Und hier nicht. Dabei sieht der Coca-Cola-Spot zu Olympia 2012 auf den ersten Blick wie eine sichere Nummer aus. Stadionkonzert-Atmosphäre vermischt mit über die Bühne springenden Sportlern - was kann da schief gehen? Alles. Eine bombastische Inszenierung, der die Bilder einfach nicht folgen wollen. Vor allem nicht zu dieser Musik, einer uninspiriert dahingejammerten Pop-Nummer, die den Bildern jeden Schwung nehmen. Auch wenn der Schnitt sich nach Kräften bemüht. "You can't beat the feeling"? Lange her. Von der Energie der 80er-Jahre-Werbung von Coca-Cola kann dieser Spot nur träumen. Robin Beck? "First Time" und so? Und dann das hier.
Schon mal von Brim Kaffee gehört? Es muss ihn aber gegeben haben, denn 1976 in Montreal war die Marke "offizieller Kaffee" der Sommerspiele. Interessant ist der Spot wegen der unglaublichen Unschuld, mit der hier ein Produkt verkauft werden soll. Zwei lachende Frauen halten einen Kaffee in die Kamera. Und es funktioniert. Die ganze jugendliche Aufbruchstimmung der 70er Jahre scheint in diesem einfachen Spot kondensiert zu sein. "Everybody loves a Brim."
Wie die amerikanischen Zuschauer ihr Team 1984 in Los Angeles bejubelten, hat wohl niemand vergessen, der damals vor dem Fernseher saß. Vier Jahre später in Seoul beschwor Budweiser, damals Sponsor des US-Teams, diese Stimmung in einem pathetischen Spot. Aus heutiger Sicht wirkt er zwar nur noch unglaubwürdig und kitschig, doch dick aufzutragen war damals en vogue und galt als unterhaltsam.

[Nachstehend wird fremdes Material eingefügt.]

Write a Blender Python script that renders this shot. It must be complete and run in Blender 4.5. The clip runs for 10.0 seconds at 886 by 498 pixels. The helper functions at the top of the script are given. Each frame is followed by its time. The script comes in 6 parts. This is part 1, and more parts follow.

Hollywood und MTV machten es schließlich nicht anders.
Der folgende Spot entstand für die Winterspiele in Nagano 1998. Elf Tage lang wurde in Sarajevo gedreht, die Kosten überstiegen eine Million Dollar. Die Versicherung John Hancock warb darin für einen Fonds, den sie zusammen mit dem U.S. Olympic Committee und dem American Refugee Committee für die Kinder der Stadt aufgesetzt hatte. Was die Olympischen Spiele zu allen Zeiten und gerade heute bedeuten können und sollten, ist vielleicht noch niemals so klar geworden wie in diesem Spot, der die Grenzen des Kommerzes weit hinter sich lässt.
P.S. Die Musik stammt von Samuel Barber, es ist das "Adagio for Strings", das bereits Oliver Stone in "Platoon" eingesetzt hatte.